The only area where the Mac mini falls behind is 3D graphics, as it doesn’t have a discrete GPU like the NUC 8’s Radeon RX Vega M GH. The Intel UHD Graphics 630 GPU is absolutely fine for desktop applications, but considerably less capable when it comes to gaming.

Still, you’re not necessarily stuck with integrated graphics. Thanks to macOS Mojave’s newfound support for eGPU boxes, you can attach an external graphics processor via Thunderbolt 3. One option is Blackmagic’s Radeon Pro 580-based box, costing £599, and a more powerful version has also just been released.

Even as it stands, the Core i3-based Mac mini is perfectly capable of performing most things a reasonably demanding desktop PC user is likely to ask of it. It’ll take heavy Photoshop editing in its stride and even a modicum of video editing – with the right software, the Mac mini’s T2 co-processor is capable of dramatically accelerating HEVC video encoding. That said, this lowest-spec model will still likely start to struggle if you throw complex 4K video-editing projects at it.

Apple Mac mini (2018) review: Verdict

The original Mac mini was something of a gateway drug – a simple, cheap way of enticing customers into the Mac ecosystem.

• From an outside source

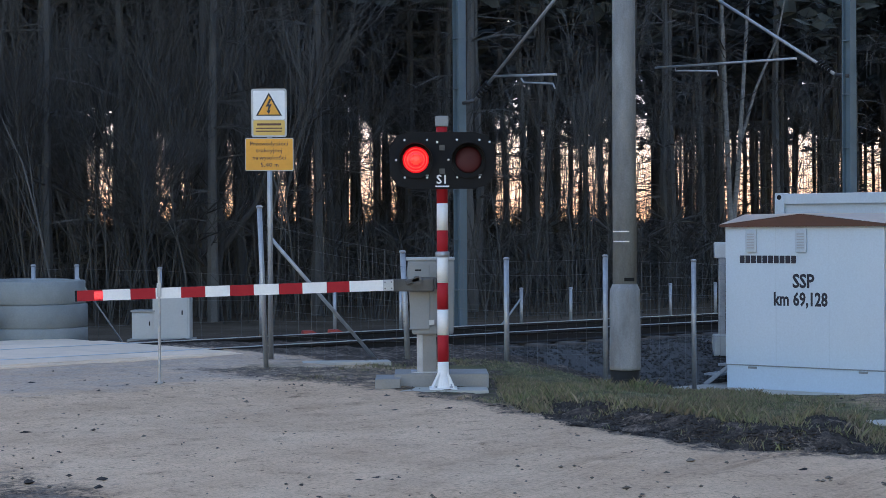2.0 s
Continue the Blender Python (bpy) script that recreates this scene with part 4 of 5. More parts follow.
def cantilever(mast, foot, along, rise, reach, arm):
    """The slanting tube, its insulator and the steady arm, in world metres."""
    inv = mast.matrix_basis.inverted()
    f = Vector(foot)
    tip = f + Vector((along.x * reach, along.y * reach, rise))

    def put(name, bm, mat, label=""):
        bmesh.ops.transform(bm, matrix=inv, verts=bm.verts[:])
        return part(name, bm, mat, mast, label, True)
    put("slanting_tube", tube([f, tip], 0.026, 10), GALV, "grey slanting cantilever tube")
    a = f + (tip - f) * 0.03
    b = f + (tip - f) * 0.10
    bm = bmesh.new()
    for k in range(5):
        q = a + (b - a) * (k / 4)
        tube([q, q + (tip - f) * 0.008], 0.06, 12, bm)
    put("insulator", bm, BLACK, "dark ribbed insulator")
    back = Vector((mast.matrix_basis.translation.x, mast.matrix_basis.translation.y, f.z - 0.04))
    put("hinge", tube([back, f], 0.03, 8), DARKMETAL)
    # steady arm with a drop bracket; (reach from the mast, height) of each joint
    o = mast.matrix_basis.translation
    joint = lambda k, z: Vector((o.x + along.x * k, o.y + along.y * k, z))  # noqa: E731
    put("steady_arm", tube([joint(*arm[0]), joint(*arm[1])], 0.020, 8), GALV)
    put("drop_bracket", tube([joint(*q) for q in arm[2:]], 0.014, 8), GALV)


mast_a = h_mast("catenary_mast", 0.71, 28.79, -0.15, 9.0, 39, "tall blue-grey steel H-section mast of the overhead line")
cantilever(mast_a, (0.95, 28.6, 3.56), -N, 2.3, 3.0, ((0.83, 3.90), (2.23, 3.83), (1.45, 3.83), (1.5, 3.76), (2.15, 3.70), (2.2, 3.62)))
mast_b = h_mast("catenary_mast", 6.50, 27.0, -0.4, 9.0, 39, "blue-grey steel H-section mast behind the container")
cantilever(mast_b, (6.34, 27.2, 3.82), N, 1.7, 2.9, ((1.0, 4.12), (3.95, 4.19), (3.5, 4.18), (3.5, 4.11), (2.6, 4.04), (2.58, 3.96)))
# ---------------------------------------------------------------- evening sky low behind the forest
def build_backdrop():
    m = bpy.data.materials.new("peach_evening_sky")
    m.use_nodes = True
    n, l = m.node_tree.nodes, m.node_tree.links
    n.remove(n["Principled BSDF"])
    geo, sep, ramp, em = (n.new(k) for k in ("ShaderNodeNewGeometry", "ShaderNodeSeparateXYZ", "ShaderNodeValToRGB", "ShaderNodeEmission"))
    height = n.new("ShaderNodeMapRange")
    height.inputs["From Max"].default_value = 80.0
    l.new(geo.outputs["Position"], sep.inputs[0])
    l.new(sep.outputs["Z"], height.inputs["Value"])
    l.new(height.outputs[0], ramp.inputs["Fac"])
    ramp.color_ramp.elements.new(0.5)
    for e, (p, c) in zip(ramp.color_ramp.elements, ((0.1, (0.38, 0.205, 0.088)), (0.5, (0.38, 0.275, 0.155)), (1.0, (0.31, 0.30, 0.27)))):
        e.position, e.color = p, (*c, 1)
    l.new(ramp.outputs["Color"], em.inputs["Color"])
    l.new(em.outputs[0], n["Material Output"].inputs["Surface"])
    bm = bmesh.new()
    prev = None
    for k in range(31):
        a = radians(-16.9 + 58 * k / 30)
        cur = [bm.verts.new((900 * math.sin(a), 900 * math.cos(a), z)) for z in (-3, 100)]
        if prev:
            bm.faces.new((prev[0], cur[0], cur[1], prev[1]))
        prev = cur
    tagged(link("backdrop", bm, m), "peach evening sky low behind the forest", "sky", kind="structure")


build_backdrop()
# ---------------------------------------------------------------- forest


def limb(vs, fs, points, radii, sides=5):
    """A tapered branch added to plain lists of corners and faces."""
    side = None
    pts = [Vector(p) for p in points]
    start = len(vs)
    for i, p in enumerate(pts):
        d = (pts[min(i + 1, len(pts) - 1)] - pts[max(i - 1, 0)]).normalized()
        side = d.orthogonal().normalized() if side is None else (side - d * side.dot(d)).normalized()
        up = d.cross(side)
        for k in range(sides):
            a = 2 * math.pi * k / sides
            vs.append(tuple(p + radii[i] * (math.cos(a) * side + math.sin(a) * up)))
    for i in range(len(pts) - 1):
        for k in range(sides):
            a, b = start + i * sides + k, start + i * sides + (k + 1) % sides
            fs.append((a, b, b + sides, a + sides))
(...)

Accordingly, when the last iteration of the mini was released in 2014, prices started at a tempting £399. Now, in 2018, the base model costs £799, making the new Mac mini 100% more expensive than its predecessor.

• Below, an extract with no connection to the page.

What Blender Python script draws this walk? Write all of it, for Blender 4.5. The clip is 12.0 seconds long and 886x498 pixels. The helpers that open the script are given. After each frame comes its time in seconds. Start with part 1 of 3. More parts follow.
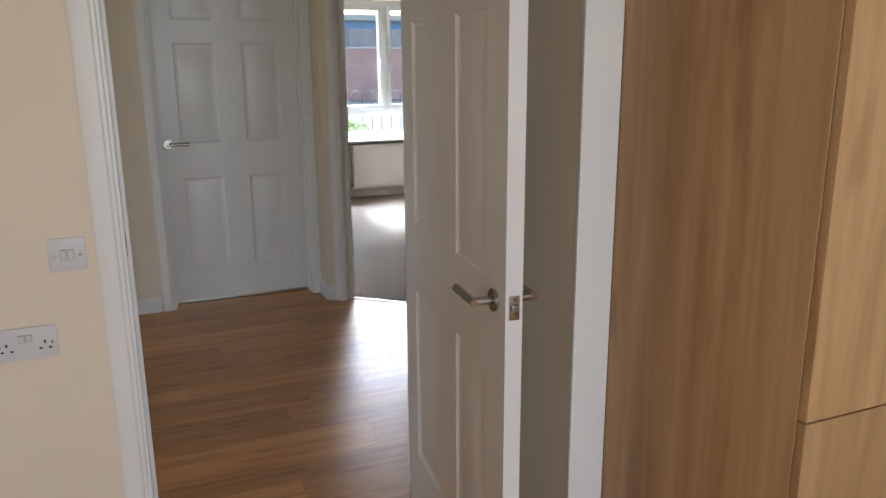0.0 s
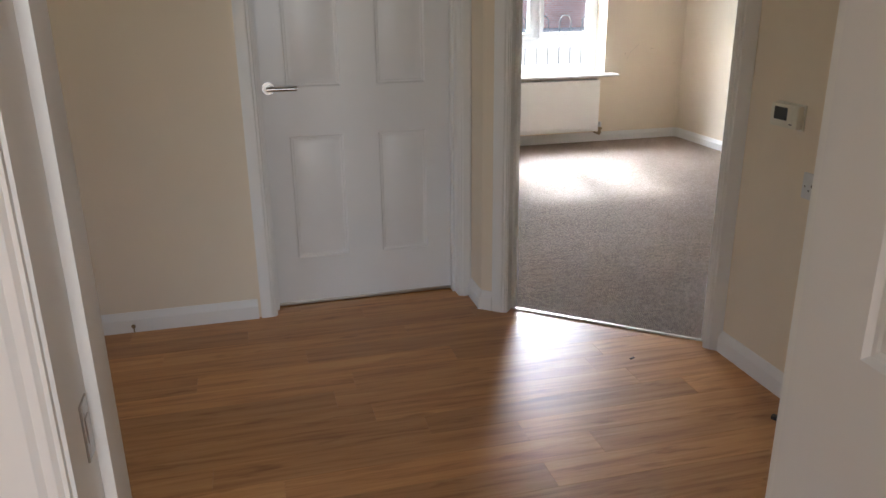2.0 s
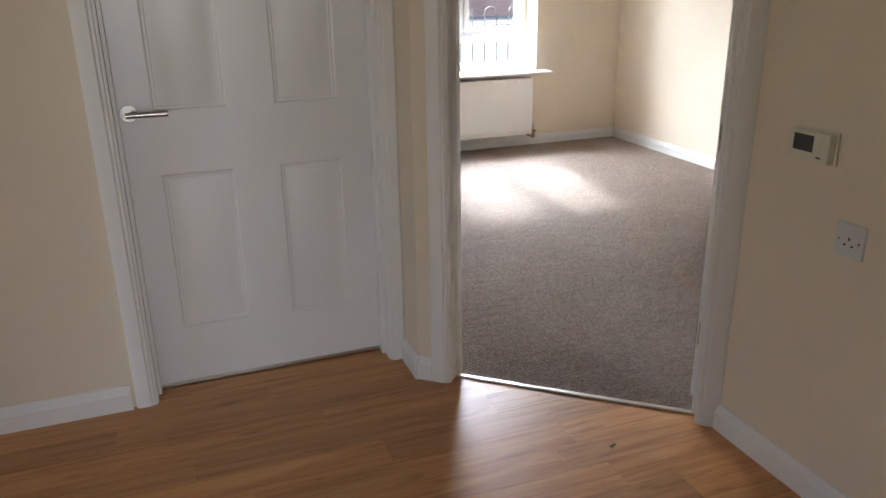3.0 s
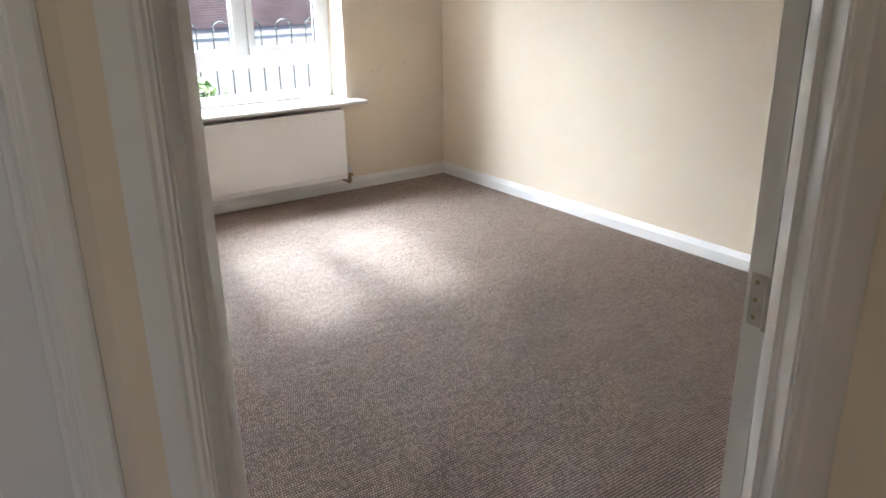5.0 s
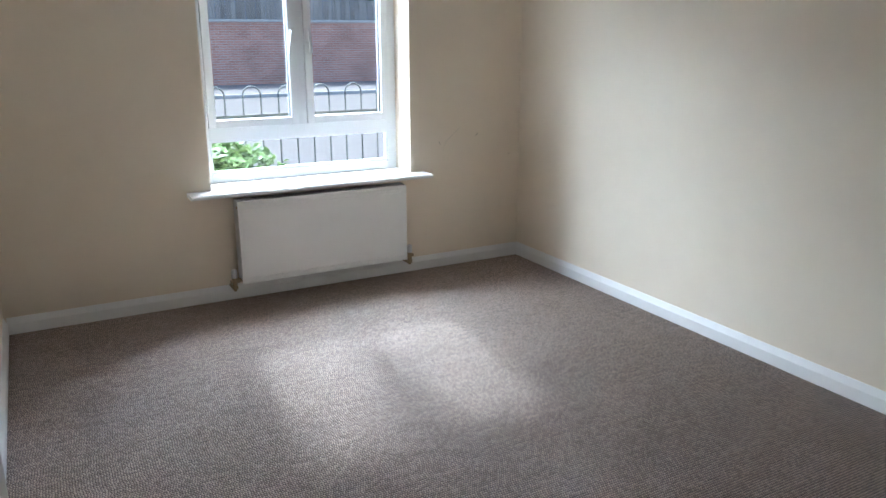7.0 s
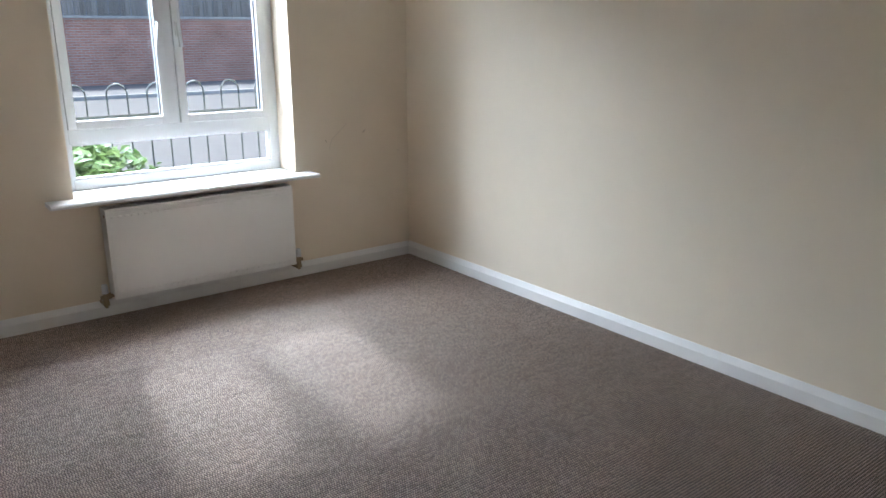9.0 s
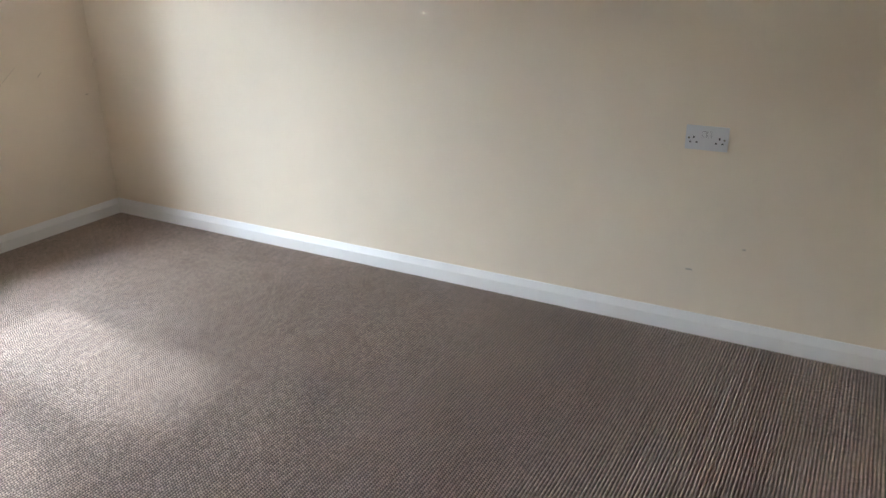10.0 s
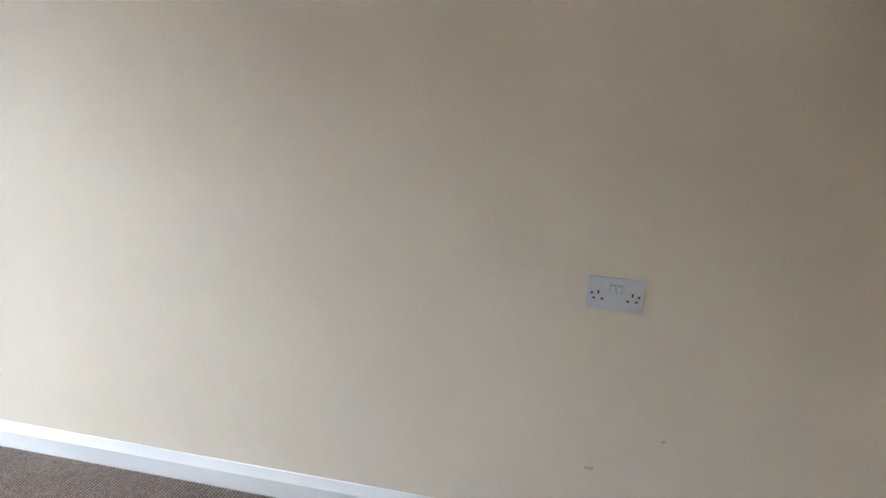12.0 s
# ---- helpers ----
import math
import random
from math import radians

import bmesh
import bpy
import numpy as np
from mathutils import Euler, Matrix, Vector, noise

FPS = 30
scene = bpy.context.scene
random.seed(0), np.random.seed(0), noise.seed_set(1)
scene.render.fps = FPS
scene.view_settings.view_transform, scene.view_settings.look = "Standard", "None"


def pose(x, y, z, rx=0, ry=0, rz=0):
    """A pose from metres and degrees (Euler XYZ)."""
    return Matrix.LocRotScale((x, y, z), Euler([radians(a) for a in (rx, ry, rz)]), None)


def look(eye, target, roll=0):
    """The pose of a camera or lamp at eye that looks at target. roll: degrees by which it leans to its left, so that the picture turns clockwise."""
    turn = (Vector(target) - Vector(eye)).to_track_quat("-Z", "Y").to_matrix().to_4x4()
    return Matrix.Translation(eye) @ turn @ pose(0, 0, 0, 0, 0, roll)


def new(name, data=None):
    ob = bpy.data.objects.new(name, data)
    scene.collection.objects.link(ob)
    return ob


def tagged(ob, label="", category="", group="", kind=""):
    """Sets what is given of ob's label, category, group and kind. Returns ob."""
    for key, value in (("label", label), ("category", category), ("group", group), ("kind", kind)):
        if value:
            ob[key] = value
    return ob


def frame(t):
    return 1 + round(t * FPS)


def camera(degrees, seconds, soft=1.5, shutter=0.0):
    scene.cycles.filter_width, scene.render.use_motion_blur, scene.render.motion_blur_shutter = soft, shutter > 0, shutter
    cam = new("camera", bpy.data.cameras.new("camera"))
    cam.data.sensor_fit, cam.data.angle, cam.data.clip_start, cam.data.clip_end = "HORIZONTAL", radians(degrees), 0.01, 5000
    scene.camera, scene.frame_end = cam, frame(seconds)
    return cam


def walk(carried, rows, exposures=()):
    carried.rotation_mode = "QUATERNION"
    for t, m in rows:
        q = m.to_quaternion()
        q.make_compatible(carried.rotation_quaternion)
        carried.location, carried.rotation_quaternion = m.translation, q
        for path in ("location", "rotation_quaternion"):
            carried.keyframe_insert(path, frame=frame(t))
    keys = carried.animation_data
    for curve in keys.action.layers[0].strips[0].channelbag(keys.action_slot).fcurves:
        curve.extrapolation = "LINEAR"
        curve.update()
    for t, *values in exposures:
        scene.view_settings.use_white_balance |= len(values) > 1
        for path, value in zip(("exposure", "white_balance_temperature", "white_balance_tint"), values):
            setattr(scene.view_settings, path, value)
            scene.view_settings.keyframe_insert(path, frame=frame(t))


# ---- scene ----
cam = camera(60.6, 12.0)
PATH = [
    (0, (0.136, -0.389, 1.476), (0.888, 1.4, 0.991), -0.4),
    (0.5, (0.156, -0.016, 1.427), (0.742, 1.818, 0.886), -0.4),
    (1, (0.19, 0.34, 1.423), (0.696, 2.185, 0.839), -0.5),
    (1.5, (0.253, 0.702, 1.417), (0.71, 2.547, 0.796), -0.4),
    (2, (0.295, 1.089, 1.388), (0.761, 2.922, 0.738), -0.7),
    (2.5, (0.357, 1.434, 1.381), (0.904, 3.238, 0.713), -0.6),
    (3, (0.477, 1.79, 1.398), (1.132, 3.554, 0.719), -0.9),
    (3.5, (0.597, 2.109, 1.385), (1.407, 3.805, 0.701), -0.6),
    (5.3, (1.147, 3.164, 1.397), (2.239, 4.698, 0.722), -1.0),
    (5.5, (1.194, 3.229, 1.406), (2.282, 4.763, 0.727), -1.2),
    (6, (1.351, 3.382, 1.385), (2.406, 4.947, 0.723), -1.1),
    (6.5, (1.441, 3.458, 1.434), (2.418, 5.089, 0.813), -0.5),
    (7, (1.48, 3.478, 1.441), (2.399, 5.17, 0.901), -0.1),
    (7.2, (1.44, 3.527, 1.477), (2.364, 5.228, 0.977), 0.1),
    (8.8, (1.505, 3.565, 1.413), (2.58, 5.183, 0.935), -0.4),
    (9, (1.535, 3.627, 1.409), (2.701, 5.157, 0.864), -0.2),
    (9.5, (1.605, 3.786, 1.405), (3.026, 5.019, 0.728), -0.9),
    (10, (1.579, 3.895, 1.395), (3.193, 4.822, 0.662), -1.1),
    (10.5, (1.68, 4.043, 1.242), (3.46, 4.707, 0.62), 0.8),
    (11, (1.856, 4.118, 1.186), (3.729, 4.663, 0.745), 0.8),
    (11.5, (2.06, 4.273, 1.223), (3.984, 4.66, 0.837), 0.8),
    (12, (2.332, 4.452, 1.262), (4.249, 4.842, 0.845), 4.1),
]
EXPOSURES = [(0, 2.2, 6100, 9), (1, 2.1, 6250, 11), (2, 2.45, 6400, 13), (3.5, 2.45, 6350, 13), (5.5, 2.15, 6250, 12), (6, 2.0, 5950, 11), (6.5, 1.85, 5750, 9),
             (7.2, 1.7, 5600, 8), (9, 1.55, 5900, 10), (10, 1.9, 6100, 11), (10.5, 2.05, 6150, 11), (11.5, 2.1, 6150, 11), (12, 2.1, 5850, 11)]
walk(cam, [(t, look(eye, aim, lean)) for t, eye, aim, lean in PATH], EXPOSURES)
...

Now, don’t get me wrong, you get a lot for your money. The new Mac mini comes with solid-state storage as standard and a minimum of 8GB of RAM. It’s a far more capable machine than the old model, and you can beef up the configuration to achieve a truly impressive amount of power.

Even so, doubling the price in four years? No matter how good the new Mac mini is, that’s a bitter pill to swallow and I’d advise would-be purchasers to take a close look at the numerous mini PC alternatives before digging out their credit cards.